Paper 3 – TLDKS Journal

Optimizing Data Coverage and Significance in Multiple Hypothesis Testing on User Groups

Authors: Nassim Bouarour, Idir Benouaret, Sihem Amer-Yahia

Volume 51 (2022) Special Edition

Abstract

We tackle the question of checking hypotheses on user data. In particular, we address the challenges that arise in the context of testing an input hypothesis on many data samples, in our case, user groups. This is referred to as Multiple Hypothesis Testing, a method of choice for data-driven discoveries.
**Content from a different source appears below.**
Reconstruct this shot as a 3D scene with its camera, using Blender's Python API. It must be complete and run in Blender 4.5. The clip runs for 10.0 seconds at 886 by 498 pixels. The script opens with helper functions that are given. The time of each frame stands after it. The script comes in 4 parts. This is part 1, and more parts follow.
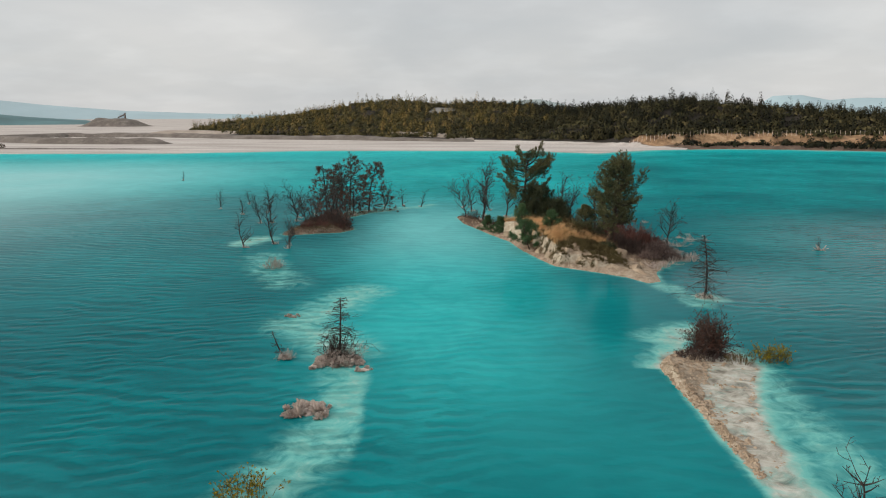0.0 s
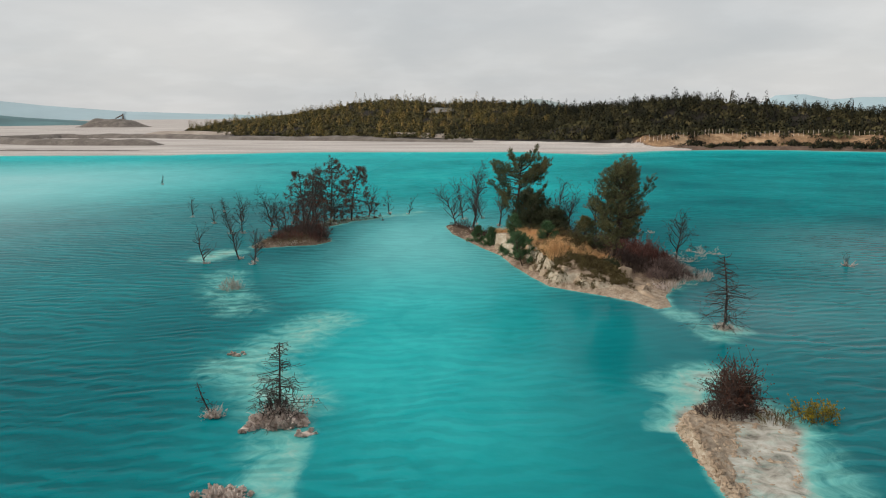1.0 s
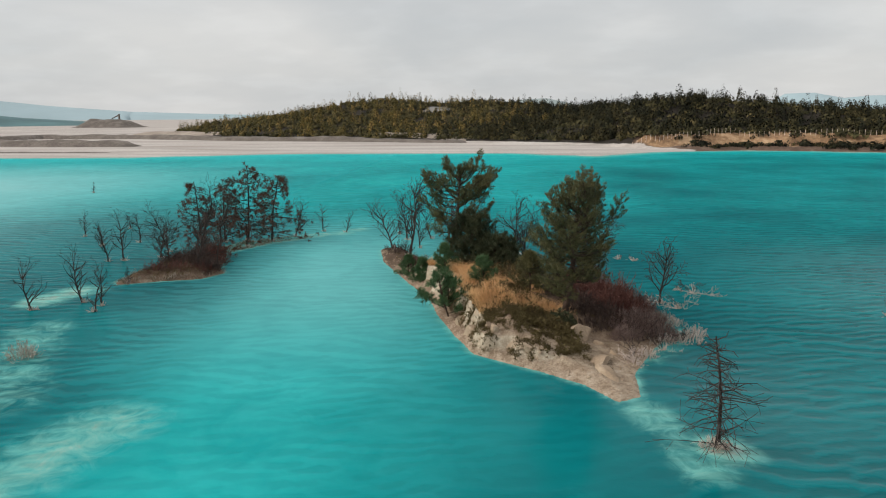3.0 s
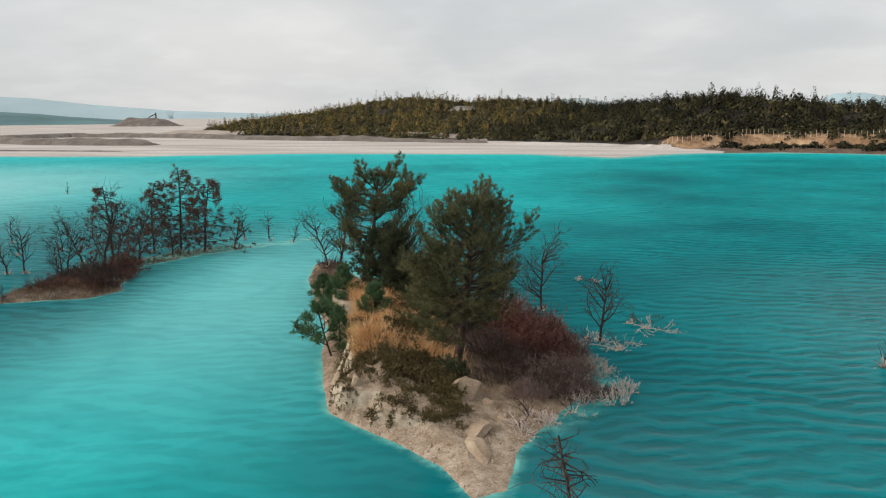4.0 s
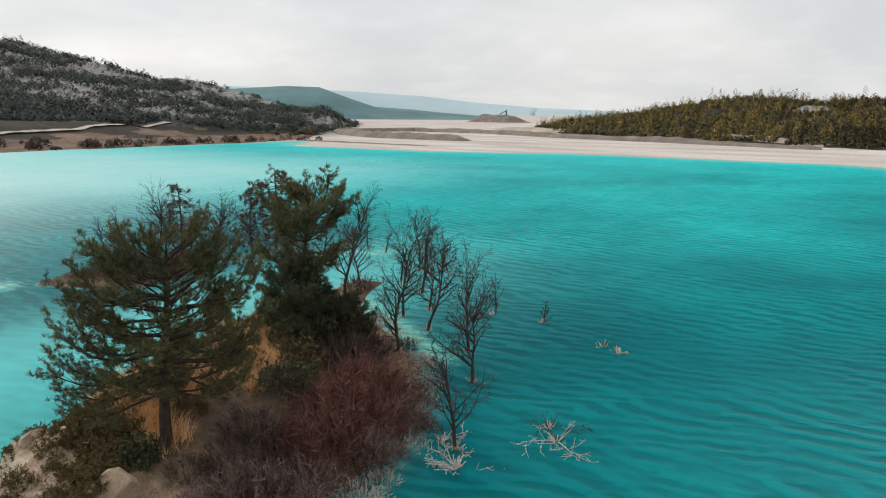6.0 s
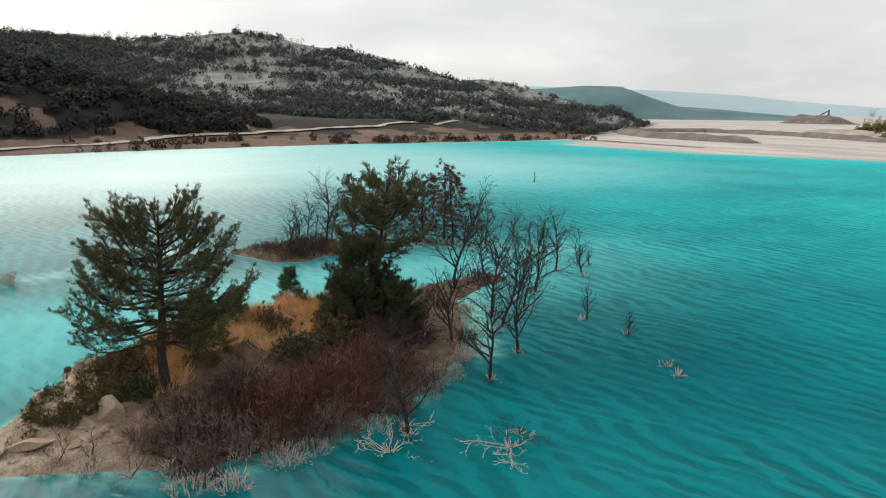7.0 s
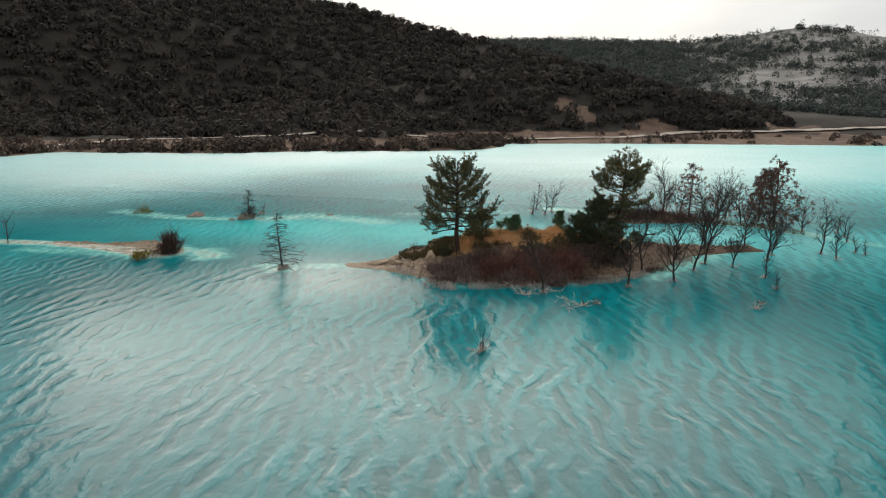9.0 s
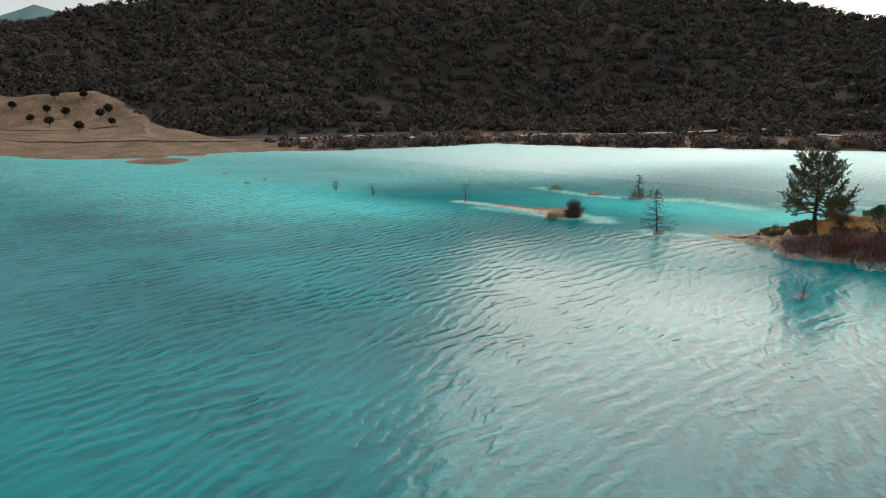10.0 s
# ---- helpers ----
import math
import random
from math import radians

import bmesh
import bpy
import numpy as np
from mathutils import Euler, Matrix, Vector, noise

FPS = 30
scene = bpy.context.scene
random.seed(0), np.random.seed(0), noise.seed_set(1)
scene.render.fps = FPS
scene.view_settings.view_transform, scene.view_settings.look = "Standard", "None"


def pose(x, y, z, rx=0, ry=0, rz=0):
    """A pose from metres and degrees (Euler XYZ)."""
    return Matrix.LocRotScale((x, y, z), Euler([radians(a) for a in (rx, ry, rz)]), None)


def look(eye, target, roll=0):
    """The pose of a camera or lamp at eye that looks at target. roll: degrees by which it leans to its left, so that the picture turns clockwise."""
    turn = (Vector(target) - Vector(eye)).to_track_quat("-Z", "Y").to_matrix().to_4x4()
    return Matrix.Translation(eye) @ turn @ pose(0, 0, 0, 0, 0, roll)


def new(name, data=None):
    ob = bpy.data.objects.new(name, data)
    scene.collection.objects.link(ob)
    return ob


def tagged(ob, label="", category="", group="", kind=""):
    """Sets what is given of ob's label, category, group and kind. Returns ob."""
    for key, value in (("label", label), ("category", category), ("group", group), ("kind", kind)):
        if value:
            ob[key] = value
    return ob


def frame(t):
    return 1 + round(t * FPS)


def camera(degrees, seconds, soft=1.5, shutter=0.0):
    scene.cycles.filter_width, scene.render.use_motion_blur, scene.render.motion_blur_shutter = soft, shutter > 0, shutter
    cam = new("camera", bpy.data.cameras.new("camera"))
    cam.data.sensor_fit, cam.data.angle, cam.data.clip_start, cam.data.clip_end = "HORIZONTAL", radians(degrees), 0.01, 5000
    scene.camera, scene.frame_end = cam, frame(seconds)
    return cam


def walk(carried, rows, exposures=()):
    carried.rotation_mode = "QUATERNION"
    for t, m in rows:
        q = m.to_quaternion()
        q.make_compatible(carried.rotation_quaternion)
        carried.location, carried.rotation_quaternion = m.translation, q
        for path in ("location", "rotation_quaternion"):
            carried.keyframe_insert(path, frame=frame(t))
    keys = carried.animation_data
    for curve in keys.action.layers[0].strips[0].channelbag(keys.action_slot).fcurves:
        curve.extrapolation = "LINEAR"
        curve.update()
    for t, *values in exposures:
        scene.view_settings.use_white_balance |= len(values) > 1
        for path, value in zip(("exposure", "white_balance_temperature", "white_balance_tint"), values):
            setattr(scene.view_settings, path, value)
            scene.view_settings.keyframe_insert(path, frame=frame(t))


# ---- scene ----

Ensuring sound discoveries in large datasets poses two challenges: the likelihood of accepting a hypothesis by chance, i.e., returning false discoveries, and the pitfall of not being representative of the input (data coverage). We develop GROUPTEST, a framework for group testing that addresses both challenges. We formulate VALMIN and COVMAX, two generic top-n problems that seek n user groups satisfying one-sample, two-sample, or multiple-sample tests. VALMIN optimizes significance while setting a constraint on data coverage and COVMAX aims to maximize data coverage while controlling significance. We show the hardness of VALMIN and COVMAX. We develop a greedy algorithm to solve the former problem and two algorithms to solve the latter where the first one is a greedy algorithm with a provable approximation guarantee and the second one is a heuristic-based algorithm based on α-investing. Our extensive experiments on real-world datasets demonstrate the necessity to optimize coverage for sound discoveries on large datasets, and the efficiency of our algorithms.

Keywords: Hypothesis testing, Data coverage, Exploratory data analysis.